Unit name Medieval and Renaissance Italy
Unit code ITAL10034
Credit points 20
Level of study C/4
Teaching block(s) Teaching Block 1 (weeks 1 - 12)
Unit director Dr. Kay
Open unit status Not open




School/department Department of Italian
Faculty Faculty of Arts

Description including Unit Aims

This unit aims to provide students with a broad historical overview of thirteenth- to sixteenth-century Italy, and to introduce them to some of the important cultural trends and developments associated with this period. The unit will be divided into two parts. Weeks 1-5 will focus on aspects of late-medieval culture, with particular reference to the city of Florence. Each week will introduce a key question associated with the period (the medieval city-state, manuscript culture, Latin and vernacular language, love and desire, gender) in a lecture. These questions will then be discussed in relation to selected chapters from Dante’s first major work, the Vita nova. Students will submit a short written piece on the Vita nova in Week 7. Week 7’s class will concern definitions of the Renaissance and the question of humanism, while weeks 8-11 will introduce a comparative dimension to literary analysis through three case studies emphasizing different types of transmission and reception trajectory through the Middle Ages and Renaissance: Boccaccio’s use of Dante, Petrarch’s translation into Latin of Boccaccio’s Griselda story, and Botticelli’s use of Boccaccio’s Nastagio story. Using these case studies we will resist an artificial historical distinction between the Middle Ages and Renaissance and focus instead on the relevance of mobility and exchange. Two classes will also be dedicated to reflecting on the ways in which the production, transmission and reception of pre-modern texts influences literary study, through a workshop on a selection of manuscripts and printed books held in Special Collections, and a class using online digital resources. Students will write a longer comparative essay at the end of the unit.

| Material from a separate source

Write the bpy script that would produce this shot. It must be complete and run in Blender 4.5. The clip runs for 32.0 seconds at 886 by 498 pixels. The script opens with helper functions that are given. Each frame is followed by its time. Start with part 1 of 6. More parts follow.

The unit will thus introduce students to some overarching questions associated with literary, artistic, and intellectual culture in medieval and Renaissance Italy, and will provide them with some of the linguistic and analytical tools and terminology for approaching literary and visual texts from these earlier periods. The unit will thus develop broader critical skills as well as preparing students for specific medieval and Renaissance cultural units during the remainder of their degree programme.

Intended Learning Outcomes

Successful students will be able to demonstrate:

  1. a knowledge and understanding of some key historical turning-points and cultural trends in medieval and Renaissance Italy that will prepare them for future cultural units focused on these periods
  2. skills in the analysis of medieval and Renaissance texts in their historical and cultural context;
  3. ability to reflect upon different critical approaches to the periods in question;
  4. academic writing skills appropriate to level C;
  5. essential skills of cultural inquiry, analysis, and criticism.

Teaching Information

Teaching will be delivered through a combination of synchronous sessions and asynchronous activities, including seminars, lectures, and collaborative as well as self-directed learning opportunities supported by tutor consultation

Assessment Information

1 x short writing task of 1000 words (30%) (ILOs 2, 4, 5)

1 x essay of 2000 words (70%) (ILOs 1- 5)


If this unit has a Resource List, you will normally find a link to it in the Blackboard area for the unit. Sometimes there will be a separate link for each weekly topic.

If you are unable to access a list through Blackboard, you can also find it via the Resource Lists homepage. Search for the list by the unit name or code (e.g. ITAL10034).

How much time the unit requires
Each credit equates to 10 hours of total student input. For example a 20 credit unit will take you 200 hours of study to complete. Your total learning time is made up of contact time, directed learning tasks, independent learning and assessment activity.

See the Faculty workload statement relating to this unit for more information.

The Board of Examiners will consider all cases where students have failed or not completed the assessments required for credit. The Board considers each student's outcomes across all the units which contribute to each year's programme of study. If you have self-certificated your absence from an assessment, you will normally be required to complete it the next time it runs (this is usually in the next assessment period).
The Board of Examiners will take into account any extenuating circumstances and operates within the Regulations and Code of Practice for Taught Programmes.